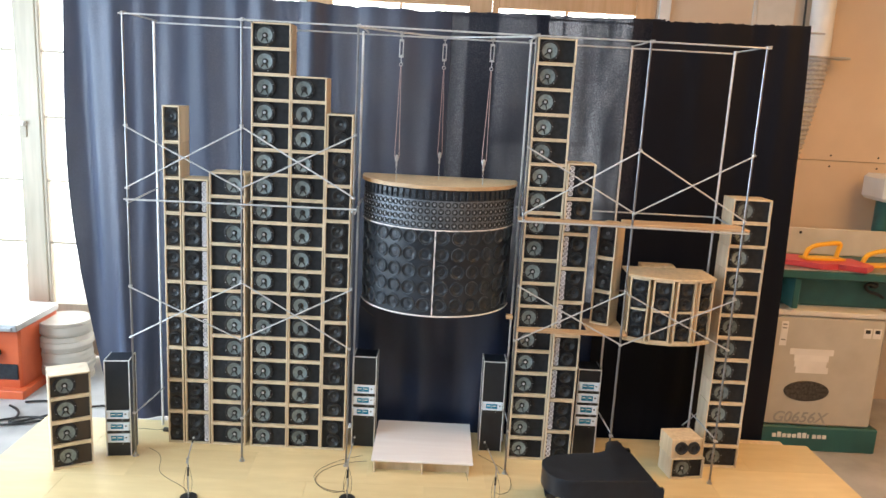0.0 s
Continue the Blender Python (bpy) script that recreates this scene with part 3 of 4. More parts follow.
cone_b = mesh_of("small_driver", lathe(bmesh.new(), [(0.0112, -0.001), (0.0110, 0.0042), (0.0092, 0.0050), (0.0078, 0.0018), (0.0045, 0.0003), (0.0035, 0.0028), (0, 0.0038)], 14), RUBBER, True)
dome = mesh_of("dome", lathe(bmesh.new(), [(0.0034, 0.003), (0.0028, 0.0045), (0, 0.0052)], 8), CAPGREY, True)
horn = bmesh.new()
bx(horn, -0.0086, 0.0086, -0.0075, 0.002, -0.0172, 0.0172, bevel=0.0014)
lathe(horn, [(0.0062, 0.0074), (0.0060, 0.0092), (0.0050, 0.0092), (0.0034, 0.0076), (0, 0.0086)], 10, Matrix.Translation((0, 0, -0.004)))
horn = mesh_of("horn", horn, DRUMBLACK)
band = part("tweeter_band", arc_band(ZM + 0.006, ZM + 0.111, R - 0.001, R + 0.0015), BANDGREY, drum, "grey metal band under the small drivers", True)
for k in range(31):
    a = (k - 15) * 4.8 + 1.6
    x, y = on_arc(a)
    for row in range(4):
        o = part("small_driver", cone_b, None, drum)
        o.matrix_basis = pose(x, y, ZM + 0.0188 + row * 0.0258, 0, 0, a)
        part("dome", dome, None, o)
    o = part("horn", horn, None, drum)
    o.matrix_basis = pose(x, y, ZT - 0.0335, 0, 0, a)
part("support_bar", box(-0.178, 0.184, 2.86, 2.90, ZB - 0.016, ZB - 0.0044, bevel=0.001), PINE_SIDE, drum)
part("support_block", box(-0.067, 0.085, 2.855, 2.905, ZB - 0.032, ZB - 0.0165, bevel=0.001), PINE_SIDE, drum)
part("bottom_board", half_disc(ZB - 0.0042, ZB - 0.0005, R - 0.022), DRUMBLACK, drum)

# the three hangers
def hanger(x, y, zh, lean=0.0):
    h = thing("hanger", "steel turnbuckle with a doubled brown cord", "hanger", "cords of the cluster", m=pose(x, y, 0))
    zr = 1.866
    bm = bmesh.new()
    rod(bm, (0, 0, zr - 0.03), (0, 0, zr + 0.006), 0.0018)
    part("eye_bolt", bm, STEEL, h)
    part("eye_bolt", rod(bmesh.new(), (0, 0, zr - 0.105), (0, 0, zr - 0.078), 0.0018), STEEL, h)
    bm = bmesh.new()
    for s in (-1, 1):
        rod(bm, (s * 0.0062, 0, zr - 0.085), (s * 0.0062, 0, zr - 0.024), 0.0022)
    for z in (zr - 0.026, zr - 0.083):
        bx(bm, -0.0085, 0.0085, -0.003, 0.003, z - 0.004, z + 0.004, bevel=0.001)
    part("turnbuckle", bm, STEEL, h)
    for z in (zr - 0.004, zr - 0.111):
        bm = bmesh.new()
        n = 14
        for i in range(n):
            a, b = 2 * math.pi * i / n, 2 * math.pi * (i + 1) / n
            rod(bm, (0.006 * math.cos(a), 0, z + 0.006 * math.sin(a)), (0.006 * math.cos(b), 0, z + 0.006 * math.sin(b)), 0.0015, 6)
        part("ring", bm, STEEL, h)
    for s in (-1, 1):
        part("cord", rod(bmesh.new(), (s * 0.001, 0, zr - 0.116), (s * 0.0085 + lean, 0, zh + 0.004), 0.0012, 6), CORD, h, "thin brown cord")
    bm = bmesh.new()
    for side in (-0.0045, 0.0045):
        bmesh.ops.create_uvsphere(bm, u_segments=12, v_segments=8, radius=0.0085, matrix=Matrix.Translation((lean, side, zh)) @ Matrix.Diagonal((0.85, 0.16, 1.55, 1)))
    lathe(bm, [(0.0062, -0.003), (0.0045, 0.0), (0.0062, 0.003)], 12, Matrix.Translation((lean, 0, zh)))
    pulley = part("pulley", bm, STEEL, h, "small steel pulley", True)
    part("axle", rod(bmesh.new(), (lean, -0.007, zh), (lean, 0.007, zh), 0.002, 8), CAPGREY, pulley)
    part("shackle", rod(bmesh.new(), (lean, 0, zh - 0.03), (lean, 0, zh - 0.011), 0.0034, 8), STEEL, h, "", True)
    turns = [(lean + 0.0016 * math.cos(k * 1.3), 0.0016 * math.sin(k * 1.3), zh - 0.012 - (zh - 0.014 - ZT) * k / 24) for k in range(25)]
    curve("hook", turns, 0.0013, STEEL, h)


hanger(-0.160, 2.835, 1.411, -0.002)
hanger(-0.002, 2.954, 1.420, 0.001)
hanger(0.172, 2.828, 1.411, -0.006)


# ---- fan cluster ----
fan = thing("speaker_cluster", "fan-shaped pine cluster of four angled speaker panels", "speaker")
FX, FY, FR, FZ0, FZ1 = 0.913, 3.022, 0.288, 0.768, 1.013
ANG = (-26.6, -8.9, 8.9, 26.6)


def fan_plate(z0, z1, r):
    bm = bmesh.new()
    rim = []
    for a in ANG:
        for s in (-8.8, 8.8):
            q = radians(a + s * 0.98)
            rim.append((FX + r * math.sin(q), FY - r * math.cos(q)))
    rim += [(FX + 0.16, 2.94), (FX - 0.16, 2.94)]
    lo, hi = [bm.verts.new((*p, z0)) for p in rim], [bm.verts.new((*p, z1)) for p in rim]
    bm.faces.new(lo), bm.faces.new(hi[::-1])
    for i in range(len(lo)):
        j = (i + 1) % len(lo)
        bm.faces.new((lo[i], hi[i], hi[j], lo[j]))
    return bm


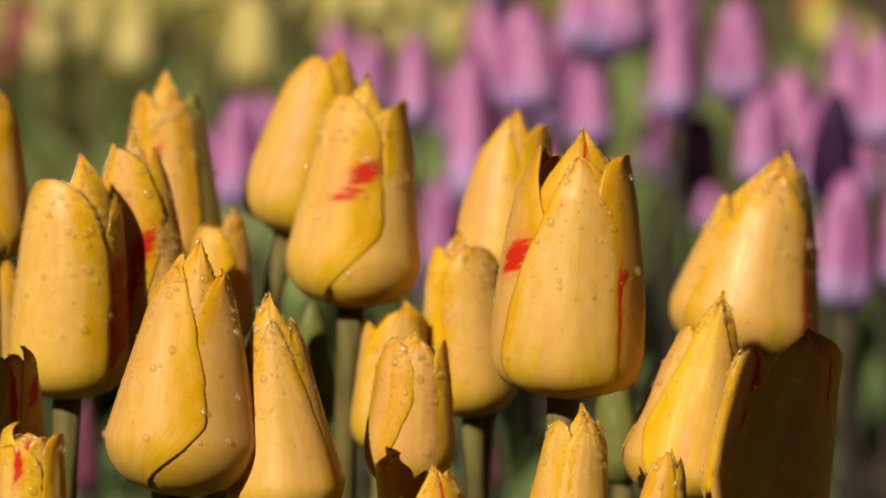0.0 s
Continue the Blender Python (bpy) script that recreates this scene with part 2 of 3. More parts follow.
def petal_grid(length, radius, p, shape, seed, nu, nv):
    rng = np.random.default_rng(seed)
    v = np.linspace(0, 1, nv) ** 0.9
    v = 1 - (1 - v) ** 1.35
    u = np.linspace(-1, 1, nu)
    vv, uu = np.meshgrid(v, u, indexing="ij")
    p1, p2, p3, p4, p5 = rng.uniform(0, 6, 5)
    reach, ruffle = p["reach"], p["ruffle"]
    wide = []
    for side in (0, 1):
        foot, rise, crown = p["foot"][side], p["rise"][side], p["crown"][side]
        grow = np.clip(v / rise, 0, 1)
        w = foot + (1 - foot) * (0.35 * grow + 0.65 * grow * grow * (3 - 2 * grow))
        top = np.clip((v - crown) / (1 - crown), 0, 1)
        w = w * np.clip(1 - top ** p["bluff"][side], 0.0, 1) ** p["point"][side]
        w = w * (1 + ruffle * (0.016 * np.sin(v * 13 + p1 + side) + 0.010 * np.sin(v * 29 + p2 + 2 * side) + 0.006 * np.sin(v * 61 + p4)) * np.clip(v * 3, 0, 1))
        wide.append(np.maximum(w, 0.015) * radians(p["half"][side]))
    sway = radians(p["lean"]) * v ** 2 + 0.02 * np.sin(v * 3.0 + p3) * v
    off = np.where(uu < 0, wide[0][:, None], wide[1][:, None]) * uu
    a = radians(p["angle"]) + off + sway[:, None]
    edge = np.abs(uu)
    vh = vv * reach
    r = profile(vh, *shape) * p["shell"] * (1 - p["hug"] * np.clip((vh - 0.74) / 0.26, 0, 1) ** (2.4 if p["hug"] > 0.65 else 1.5))
    r = r * (1 + p["flat"] * (1 / np.cos(np.clip(np.abs(off), 0, 0.8)) - 1))
    r = r + 0.028 * p["lift"] * uu * np.sin(np.clip(vv * 1.15, 0, 1) * np.pi) ** 0.7
    r = r + p["splay"] * vv ** 2 - 0.012 * uu ** 2
    # broad swells, a soft midrib, and margins that roll and pucker towards the tip
    q1, q2, q3 = np.random.default_rng(seed // 11).uniform(0, 6, 3)
    r = r + 0.016 * np.sin(a * 2 + q1 + 2 * vh) * np.sin(vh * 5 + q2) + 0.010 * np.sin(a * 3 + vh * 8 + q3) * vv
    r = r + 0.012 * np.exp(-(uu / 0.22) ** 2) * np.sin(vv * np.pi)
    r = r + ruffle * (0.014 * np.sin(vv * 15 + p3 + uu) + 0.010 * np.sin(vv * 34 + p5)) * edge ** 5 * vv ** 4
    r = r - 0.008 * np.clip((edge - 0.86) / 0.14, 0, 1) ** 2
    r = r + 0.0055 * np.sin(uu * 8 + p4 + 1.5 * vv) * np.sin(vv * np.pi)
    r = r + 0.018 * np.sin(uu * 4.5 + p5) * np.clip((vv - 0.78) / 0.22, 0, 1) ** 1.5
    r = np.maximum(r, 0.03) * radius
    z = length * (vh - 0.015 * uu ** 2 * np.sin(vv * np.pi))
    z = z + 0.0025 * ruffle * length * (np.sin(uu * 7 + p1) + 0.6 * np.sin(uu * 17 + p4)) * np.clip((vv - 0.8) / 0.2, 0, 1) ** 2
    pts = np.stack([r * np.sin(a), -r * np.cos(a), z], -1)
    return pts, np.stack([uu + p["tone"] * (0.6 + 0.4 * uu), vv], -1), uu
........
#### Exercise aim:
Reproduce only the lines from the beginning of the data through the line that contains "0.022), DRUMBLACK, drum)", both included, and please drop the pictures.

#### Solution:
0.0 s
Continue the Blender Python (bpy) script that recreates this scene with part 3 of 4. More parts follow.
cone_b = mesh_of("small_driver", lathe(bmesh.new(), [(0.0112, -0.001), (0.0110, 0.0042), (0.0092, 0.0050), (0.0078, 0.0018), (0.0045, 0.0003), (0.0035, 0.0028), (0, 0.0038)], 14), RUBBER, True)
dome = mesh_of("dome", lathe(bmesh.new(), [(0.0034, 0.003), (0.0028, 0.0045), (0, 0.0052)], 8), CAPGREY, True)
horn = bmesh.new()
bx(horn, -0.0086, 0.0086, -0.0075, 0.002, -0.0172, 0.0172, bevel=0.0014)
lathe(horn, [(0.0062, 0.0074), (0.0060, 0.0092), (0.0050, 0.0092), (0.0034, 0.0076), (0, 0.0086)], 10, Matrix.Translation((0, 0, -0.004)))
horn = mesh_of("horn", horn, DRUMBLACK)
band = part("tweeter_band", arc_band(ZM + 0.006, ZM + 0.111, R - 0.001, R + 0.0015), BANDGREY, drum, "grey metal band under the small drivers", True)
for k in range(31):
    a = (k - 15) * 4.8 + 1.6
    x, y = on_arc(a)
    for row in range(4):
        o = part("small_driver", cone_b, None, drum)
        o.matrix_basis = pose(x, y, ZM + 0.0188 + row * 0.0258, 0, 0, a)
        part("dome", dome, None, o)
    o = part("horn", horn, None, drum)
    o.matrix_basis = pose(x, y, ZT - 0.0335, 0, 0, a)
part("support_bar", box(-0.178, 0.184, 2.86, 2.90, ZB - 0.016, ZB - 0.0044, bevel=0.001), PINE_SIDE, drum)
part("support_block", box(-0.067, 0.085, 2.855, 2.905, ZB - 0.032, ZB - 0.0165, bevel=0.001), PINE_SIDE, drum)
part("bottom_board", half_disc(ZB - 0.0042, ZB - 0.0005, R - 0.022), DRUMBLACK, drum)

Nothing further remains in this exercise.